Bond Market Selloff Resumes After Strong Retail Sales Data
By: Michael MacKenzie and Liz Capo McCormick
(Bloomberg)–US two-year Treasury yields extended their climb toward last year’s highs after January retail sales blew past forecasts and bolstered expectations for Federal Reserve tightening into the summer. The two-year note’s yield, more sensitive than longer
maturities to Fed policy changes, climbed as much as 8 basis points to nearly 4.70%, the highest since November and within 10
basis points of last year’s multiyear high. Three- and five-year yields also rose to their highest level so far this year. There were signs of buying interest at the yield highs, and the losses were pared, leaving two-year yields higher by less than a basis points at about 4.62%. That’s up from a low of 4.03% earlier this month amid a sharp jump in traders’ expectations for the Fed’s policy path.
“This Fed has been clear: they want to get above 5% and it’s probably two more hikes, although they can go again in June if the data is strong,” said Gregory Faranello, Head of US Rates Trading and Strategy for AmeriVet Securities.
Signs of interest in buying short-maturity interest-rate products into the selloff included futures block trades involving March five-year Treasury note contracts and June SOFR contracts near the lows of the day.

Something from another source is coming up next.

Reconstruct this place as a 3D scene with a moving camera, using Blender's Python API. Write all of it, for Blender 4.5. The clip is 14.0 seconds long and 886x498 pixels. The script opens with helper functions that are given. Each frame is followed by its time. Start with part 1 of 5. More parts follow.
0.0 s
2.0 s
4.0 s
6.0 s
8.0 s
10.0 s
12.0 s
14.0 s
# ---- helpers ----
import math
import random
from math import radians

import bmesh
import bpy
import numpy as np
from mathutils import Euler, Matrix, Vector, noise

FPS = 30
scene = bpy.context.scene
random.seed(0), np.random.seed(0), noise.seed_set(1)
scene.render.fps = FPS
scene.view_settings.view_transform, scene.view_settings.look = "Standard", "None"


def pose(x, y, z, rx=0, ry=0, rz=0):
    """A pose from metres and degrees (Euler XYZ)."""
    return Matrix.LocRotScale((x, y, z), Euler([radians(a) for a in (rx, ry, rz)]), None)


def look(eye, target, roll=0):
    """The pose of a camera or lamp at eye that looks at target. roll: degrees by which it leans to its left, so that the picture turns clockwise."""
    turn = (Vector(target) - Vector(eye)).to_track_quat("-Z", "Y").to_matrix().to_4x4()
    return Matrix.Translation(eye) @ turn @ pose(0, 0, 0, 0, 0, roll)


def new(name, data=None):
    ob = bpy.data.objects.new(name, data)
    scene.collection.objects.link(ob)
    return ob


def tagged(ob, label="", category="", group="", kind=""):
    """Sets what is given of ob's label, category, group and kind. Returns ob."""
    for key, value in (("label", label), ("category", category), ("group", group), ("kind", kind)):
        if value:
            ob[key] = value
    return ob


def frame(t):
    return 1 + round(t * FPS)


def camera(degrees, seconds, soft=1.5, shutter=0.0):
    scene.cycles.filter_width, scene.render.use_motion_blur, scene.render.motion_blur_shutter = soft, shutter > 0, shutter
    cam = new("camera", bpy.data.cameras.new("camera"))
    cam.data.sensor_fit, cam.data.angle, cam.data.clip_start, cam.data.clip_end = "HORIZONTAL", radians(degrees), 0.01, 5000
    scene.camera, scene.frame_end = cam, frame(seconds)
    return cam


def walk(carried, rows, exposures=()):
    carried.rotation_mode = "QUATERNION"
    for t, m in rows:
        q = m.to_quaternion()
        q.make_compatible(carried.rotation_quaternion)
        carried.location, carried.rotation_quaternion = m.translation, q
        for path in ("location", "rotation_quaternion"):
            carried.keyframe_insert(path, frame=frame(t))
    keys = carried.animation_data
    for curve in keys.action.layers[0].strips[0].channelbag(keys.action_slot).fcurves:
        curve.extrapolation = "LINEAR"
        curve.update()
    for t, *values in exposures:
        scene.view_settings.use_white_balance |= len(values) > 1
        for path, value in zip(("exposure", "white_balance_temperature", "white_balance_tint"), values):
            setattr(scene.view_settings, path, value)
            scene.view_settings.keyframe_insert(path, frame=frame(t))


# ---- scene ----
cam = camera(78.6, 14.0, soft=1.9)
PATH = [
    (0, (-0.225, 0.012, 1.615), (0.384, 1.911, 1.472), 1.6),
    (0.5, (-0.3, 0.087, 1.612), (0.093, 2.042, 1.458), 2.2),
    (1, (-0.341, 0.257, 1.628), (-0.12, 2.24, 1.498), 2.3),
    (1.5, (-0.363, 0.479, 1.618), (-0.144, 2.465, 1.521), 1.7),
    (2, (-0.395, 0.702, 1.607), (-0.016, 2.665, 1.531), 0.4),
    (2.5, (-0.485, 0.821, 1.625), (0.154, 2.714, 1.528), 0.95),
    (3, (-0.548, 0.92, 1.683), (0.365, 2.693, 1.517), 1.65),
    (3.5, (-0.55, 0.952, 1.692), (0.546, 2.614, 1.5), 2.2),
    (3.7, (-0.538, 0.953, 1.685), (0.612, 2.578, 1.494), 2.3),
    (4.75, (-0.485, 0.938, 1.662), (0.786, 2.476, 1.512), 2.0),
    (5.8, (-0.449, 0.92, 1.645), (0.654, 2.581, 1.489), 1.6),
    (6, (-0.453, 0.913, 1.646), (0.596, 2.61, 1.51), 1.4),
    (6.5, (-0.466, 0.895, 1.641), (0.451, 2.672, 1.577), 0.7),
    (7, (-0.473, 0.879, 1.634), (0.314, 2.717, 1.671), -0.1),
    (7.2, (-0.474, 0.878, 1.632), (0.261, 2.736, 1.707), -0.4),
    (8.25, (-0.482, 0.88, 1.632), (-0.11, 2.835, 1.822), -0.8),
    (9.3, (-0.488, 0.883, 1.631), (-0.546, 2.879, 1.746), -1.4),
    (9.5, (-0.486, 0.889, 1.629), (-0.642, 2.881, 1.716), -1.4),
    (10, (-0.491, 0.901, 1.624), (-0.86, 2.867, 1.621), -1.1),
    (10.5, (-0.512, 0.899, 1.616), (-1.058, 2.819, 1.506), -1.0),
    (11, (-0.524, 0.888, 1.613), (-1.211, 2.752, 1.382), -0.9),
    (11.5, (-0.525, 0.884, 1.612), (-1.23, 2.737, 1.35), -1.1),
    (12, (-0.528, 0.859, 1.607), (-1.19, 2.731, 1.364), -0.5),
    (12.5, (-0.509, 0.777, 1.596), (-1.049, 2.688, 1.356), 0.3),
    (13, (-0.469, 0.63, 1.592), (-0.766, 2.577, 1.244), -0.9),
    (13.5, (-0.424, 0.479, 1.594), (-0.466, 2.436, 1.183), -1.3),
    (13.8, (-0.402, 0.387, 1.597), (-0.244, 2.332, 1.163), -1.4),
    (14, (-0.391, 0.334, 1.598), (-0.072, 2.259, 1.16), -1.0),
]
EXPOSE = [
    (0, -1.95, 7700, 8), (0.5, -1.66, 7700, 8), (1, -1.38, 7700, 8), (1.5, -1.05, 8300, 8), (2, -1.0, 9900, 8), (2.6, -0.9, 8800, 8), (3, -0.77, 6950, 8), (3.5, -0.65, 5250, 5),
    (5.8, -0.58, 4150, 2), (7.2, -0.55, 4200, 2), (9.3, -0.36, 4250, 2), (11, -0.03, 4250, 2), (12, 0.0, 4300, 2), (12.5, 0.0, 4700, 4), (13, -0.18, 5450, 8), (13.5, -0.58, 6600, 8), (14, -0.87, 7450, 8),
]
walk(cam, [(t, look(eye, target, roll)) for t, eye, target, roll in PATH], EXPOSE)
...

Initially, longer-dated Treasury yields rose less, widening their divergence from short maturities. For example the two-year yield was at one point 90 basis points higher than the 10-year, marking the deepest curve inversion since the early 1980s.
Those moves also faded quickly, however, as short-maturity yields retreated from their highs while longer-dated ones rose further ahead of an auction of new 20-year Treasury bonds at 1p.m. New York time, and as Amgen Inc. headlined a slate of five
companies selling bonds Wednesday.
The rebound in retail sales follows January inflation data released Tuesday that showed less deceleration than anticipated.

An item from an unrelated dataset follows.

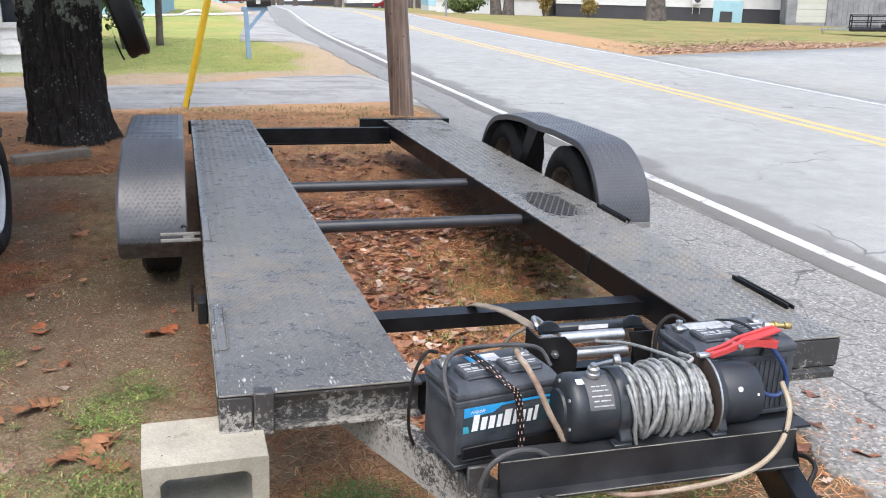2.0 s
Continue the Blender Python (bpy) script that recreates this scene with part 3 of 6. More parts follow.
def wob(x, y, s=1.0):
    return noise.noise(Vector((x * s, y * s, 3.7)))


def needle_cover(x, y):
    if y > 7.5 and x < 3:
        return max(0.12, 0.42 * blob(x, y, 0.75, 11.2, 1.1, 2.6, 0.8) + 0.25 * wob(x, y, 1.6), 0.40 * (1 - sm(0.0, 0.9, y - (8.95 + 0.25 * (x + 1.6)))) + 0.3 * wob(x, y, 2.1))
    if x > 8:
        return 0.75 * (1 - sm(10.5, 13.5, x)) + 0.5 * (1 - sm(0.0, 2.5, y - verge(x)))
    n = (0.26 if x > -0.95 else 0.05) if y < 4.2 else 0.62 * (1 - sm(1.25, 1.5, x)) + 0.1
    n = max(n, 0.85 * blob(x, y, -2.55, 2.0, 0.7, 1.0), 0.95 * blob(x, y, -1.7, 5.0, 1.3, 0.7), 0.75 * blob(x, y, -1.85, 3.0, 0.45, 0.8))
    n = max(n, 0.95 * blob(x, y, 0.2, 5.3, 1.9, 0.95), 0.85 * blob(x, y, 0, 3.6, 0.9, 0.9), 0.8 * blob(x, y, 0.0, 1.6, 0.75, 1.6))
    if x < -1.0 and y < 4.0:
        n *= min(1.1, max(0.0, 0.62 + 1.1 * wob(x, y, 1.7) + 0.7 * wob(x, y, 5)))
        n = max(n, 0.9 * blob(x + 0.3 * wob(x, y, 2.0), y + 0.2 * wob(x, y + 5, 2.5), -2.15, 1.65, 0.35, 0.35, 0.5), 0.95 * blob(x + 0.25 * wob(x, y, 2.5), y + 0.25 * wob(x, y + 5, 2.5), -2.75, 1.80, 0.85, 0.66, 0.45))
    n = max(n, max(0.25, 0.72 + 0.9 * wob(x, y, 4.0)) * blob(x, y, -0.15, 0.0, 0.85, 0.55), 0.35 * blob(x, y, 0.8, -0.3, 0.5, 0.6), 0.28 * blob(x, y, 0, -1.2, 2.0, 0.8))
    return n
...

The swaps market this week has priced in a higher eventual peak for the Fed policy rate, with the July contract’s rate rising to 5.30%, before easing a touch. Traders via swaps covering the December Fed meeting have downgraded the odds of a quarter-point rate cut from the peak by year-end to around 75%.
The Fed has raised its policy rate eight times since March 2022, most recently to a range of 4.5%-4.75% on Feb. 1, and in December, the median forecast by Fed officials was for the policy rate to end the year at about 5.1%.
In spite of the solid retail sales figure, there are grounds for suspecting the consumer will be challenged by the costs imposed by elevated inflation. “The consumer, while he might be spending, is not in a happy mood,” Thierry Wizman, a global currency and interest-rate strategist at Macquarie Capital, said on Bloomberg Television Wednesday. “Inflation has a way of eventually breaking the back of that spending. And you are forced to settle into a lower level of spending in real terms.”